— START DATA —
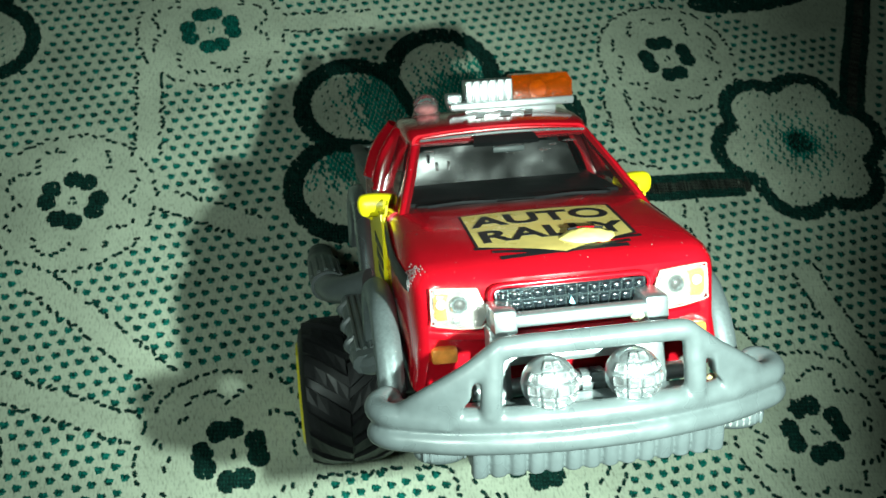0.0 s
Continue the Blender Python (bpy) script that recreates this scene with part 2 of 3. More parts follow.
def tube(points, rx, ry=None, seg=12, up=(0, 0, 1), taper=None, bm=None, power=1.0, steps=6):
    """A bar along a smooth line; rx across, ry along up; power below 1 squares its section."""
    line = spline(points, steps) if len(points) > 2 else [Vector(q) for q in points]
    ry = ry or rx
    rings = []
    for i, p in enumerate(line):
        d = (line[min(i + 1, len(line) - 1)] - line[max(i - 1, 0)]).normalized()
        side = d.cross(Vector(up)).normalized()
        top = side.cross(d).normalized()
        k = taper(i / (len(line) - 1)) if taper else 1
        ring = []
        for j in range(seg):
            a = 2 * math.pi * j / seg
            c, s = math.cos(a), math.sin(a)
            c, s = math.copysign(abs(c) ** power, c), math.copysign(abs(s) ** power, s)
            ring.append(p + side * (c * rx * k) + top * (s * ry * k))
        rings.append(ring)
    return loft(rings, bm=bm)

def ball(c, r, seg=16, rings=10, squash=(1, 1, 1), bm=None):
    bm = bm or bmesh.new()
    g = bmesh.ops.create_uvsphere(bm, u_segments=seg, v_segments=rings, radius=r)
    for v in g["verts"]:
        v.co = Vector(c) + Vector((v.co.x * squash[0], v.co.y * squash[1], v.co.z * squash[2]))
    return bm

def slab(poly, lift, bm=None):
    """A thin plate: a polygon of points, thickened along lift."""
    lift = Vector(lift)
    return loft([[Vector(p) for p in poly], [Vector(p) + lift for p in poly]], bm=bm)

# ---- the tablecloth: one woven sheet with yarn worked into it ----
def sheet():
    bm = bmesh.new()
    n, half = 80, 800
    vs = []
    for i in range(n + 1):
        for j in range(n + 1):
            x, y = -half + 2 * half * i / n, -half + 2 * half * j / n
            vs.append(bm.verts.new((x, y + 60, 0)))
    for i in range(n):
        for j in range(n):
            a = i * (n + 1) + j
            bm.faces.new((vs[a], vs[a + n + 1], vs[a + n + 2], vs[a + 1]))
    g = bmesh.ops.extrude_face_region(bm, geom=bm.faces[:])
    for v in g["geom"]:
        if isinstance(v, bmesh.types.BMVert):
            v.co.z -= 2.5
    return bm

tablecloth = tagged(part("tablecloth", sheet(), CLOTH, None), "cream woven tablecloth with dark green flowers and netting", "tablecloth", kind="structure")

rng = random.Random(7)

def petal_edge(a, turn, count, far, size):
    """How far a flower of round petals reaches in the direction a."""
    step = 2 * math.pi / count
    d = (a - turn + step / 2) % step - step / 2
    return far * math.cos(d) + math.sqrt(max(0.0, size ** 2 - (far * math.sin(d)) ** 2))

FLOWERS = [  # x, y, petals, turn, distance of the petals, their size, width of the edge
    (7, 139, 6, radians(81), 39.0, 20.8, 6.6),
    (144.5, 132.5, 6, radians(66), 21.0, 14.8, 5.4),
    (-183, 208, 6, radians(-12), 30.0, 19.0, 5.0),
    (2, -52, 6, radians(88), 39.0, 20.0, 5.0),
    (300, 40, 6, radians(20), 30.0, 19.0, 5.0),
    (-230, 10, 6, radians(40), 30.0, 19.0, 5.0),
    (40, 300, 6, radians(0), 30.0, 19.0, 5.0),
]
MEDALLIONS = [(-72.5, 203), (103.5, 177.5), (-72, 33), (-120.5, 128.5), (111, 20.5), (20.4, 23), (70.7, 102),
              (-20, 280), (75, 262), (165, 215), (215, 60), (200, -50), (-165, 40), (-120, -50), (-25, -60), (75, -60), (-215, 130), (-165, 275)]
BANDS = [(-96, 146, -95, 186), (-90, 126, -60, 112), (77.5, 162, 78, 137), (127, 78, 136.5, 42), (50, 31, 82, 23), (-44, 205, -10, 205),
         (-100, 44, -140, 62), (-45, 28, -8, 27), (-130, 98, -90, 58), (140, 30, 186, 48), (80, 74, 98, 48), (40, 50, 56, 76)]
STEM = spline([(58, 124, 0), (78, 117, 0), (98, 116.5, 0), (119, 116, 0)], 8)
STEM2 = spline([(170, 144, 0), (179, 166, 0), (190, 190, 0), (204, 225, 0)], 8)
LEAVES = [(224, 157, 17, 11, 0.7), (214, 116, 16, 14, 0.2), (150, 209, 30, 8, 0.12), (-205, 60, 20, 9, 0.5)]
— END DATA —
Every line of the data above should be quoted exactly. Omit the pictures.

RESULT
0.0 s
Continue the Blender Python (bpy) script that recreates this scene with part 2 of 3. More parts follow.
def tube(points, rx, ry=None, seg=12, up=(0, 0, 1), taper=None, bm=None, power=1.0, steps=6):
    """A bar along a smooth line; rx across, ry along up; power below 1 squares its section."""
    line = spline(points, steps) if len(points) > 2 else [Vector(q) for q in points]
    ry = ry or rx
    rings = []
    for i, p in enumerate(line):
        d = (line[min(i + 1, len(line) - 1)] - line[max(i - 1, 0)]).normalized()
        side = d.cross(Vector(up)).normalized()
        top = side.cross(d).normalized()
        k = taper(i / (len(line) - 1)) if taper else 1
        ring = []
        for j in range(seg):
            a = 2 * math.pi * j / seg
            c, s = math.cos(a), math.sin(a)
            c, s = math.copysign(abs(c) ** power, c), math.copysign(abs(s) ** power, s)
            ring.append(p + side * (c * rx * k) + top * (s * ry * k))
        rings.append(ring)
    return loft(rings, bm=bm)

def ball(c, r, seg=16, rings=10, squash=(1, 1, 1), bm=None):
    bm = bm or bmesh.new()
    g = bmesh.ops.create_uvsphere(bm, u_segments=seg, v_segments=rings, radius=r)
    for v in g["verts"]:
        v.co = Vector(c) + Vector((v.co.x * squash[0], v.co.y * squash[1], v.co.z * squash[2]))
    return bm

def slab(poly, lift, bm=None):
    """A thin plate: a polygon of points, thickened along lift."""
    lift = Vector(lift)
    return loft([[Vector(p) for p in poly], [Vector(p) + lift for p in poly]], bm=bm)

# ---- the tablecloth: one woven sheet with yarn worked into it ----
def sheet():
    bm = bmesh.new()
    n, half = 80, 800
    vs = []
    for i in range(n + 1):
        for j in range(n + 1):
            x, y = -half + 2 * half * i / n, -half + 2 * half * j / n
            vs.append(bm.verts.new((x, y + 60, 0)))
    for i in range(n):
        for j in range(n):
            a = i * (n + 1) + j
            bm.faces.new((vs[a], vs[a + n + 1], vs[a + n + 2], vs[a + 1]))
    g = bmesh.ops.extrude_face_region(bm, geom=bm.faces[:])
    for v in g["geom"]:
        if isinstance(v, bmesh.types.BMVert):
            v.co.z -= 2.5
    return bm

tablecloth = tagged(part("tablecloth", sheet(), CLOTH, None), "cream woven tablecloth with dark green flowers and netting", "tablecloth", kind="structure")

rng = random.Random(7)

def petal_edge(a, turn, count, far, size):
    """How far a flower of round petals reaches in the direction a."""
    step = 2 * math.pi / count
    d = (a - turn + step / 2) % step - step / 2
    return far * math.cos(d) + math.sqrt(max(0.0, size ** 2 - (far * math.sin(d)) ** 2))

FLOWERS = [  # x, y, petals, turn, distance of the petals, their size, width of the edge
    (7, 139, 6, radians(81), 39.0, 20.8, 6.6),
    (144.5, 132.5, 6, radians(66), 21.0, 14.8, 5.4),
    (-183, 208, 6, radians(-12), 30.0, 19.0, 5.0),
    (2, -52, 6, radians(88), 39.0, 20.0, 5.0),
    (300, 40, 6, radians(20), 30.0, 19.0, 5.0),
    (-230, 10, 6, radians(40), 30.0, 19.0, 5.0),
    (40, 300, 6, radians(0), 30.0, 19.0, 5.0),
]
MEDALLIONS = [(-72.5, 203), (103.5, 177.5), (-72, 33), (-120.5, 128.5), (111, 20.5), (20.4, 23), (70.7, 102),
              (-20, 280), (75, 262), (165, 215), (215, 60), (200, -50), (-165, 40), (-120, -50), (-25, -60), (75, -60), (-215, 130), (-165, 275)]
BANDS = [(-96, 146, -95, 186), (-90, 126, -60, 112), (77.5, 162, 78, 137), (127, 78, 136.5, 42), (50, 31, 82, 23), (-44, 205, -10, 205),
         (-100, 44, -140, 62), (-45, 28, -8, 27), (-130, 98, -90, 58), (140, 30, 186, 48), (80, 74, 98, 48), (40, 50, 56, 76)]
STEM = spline([(58, 124, 0), (78, 117, 0), (98, 116.5, 0), (119, 116, 0)], 8)
STEM2 = spline([(170, 144, 0), (179, 166, 0), (190, 190, 0), (204, 225, 0)], 8)
LEAVES = [(224, 157, 17, 11, 0.7), (214, 116, 16, 14, 0.2), (150, 209, 30, 8, 0.12), (-205, 60, 20, 9, 0.5)]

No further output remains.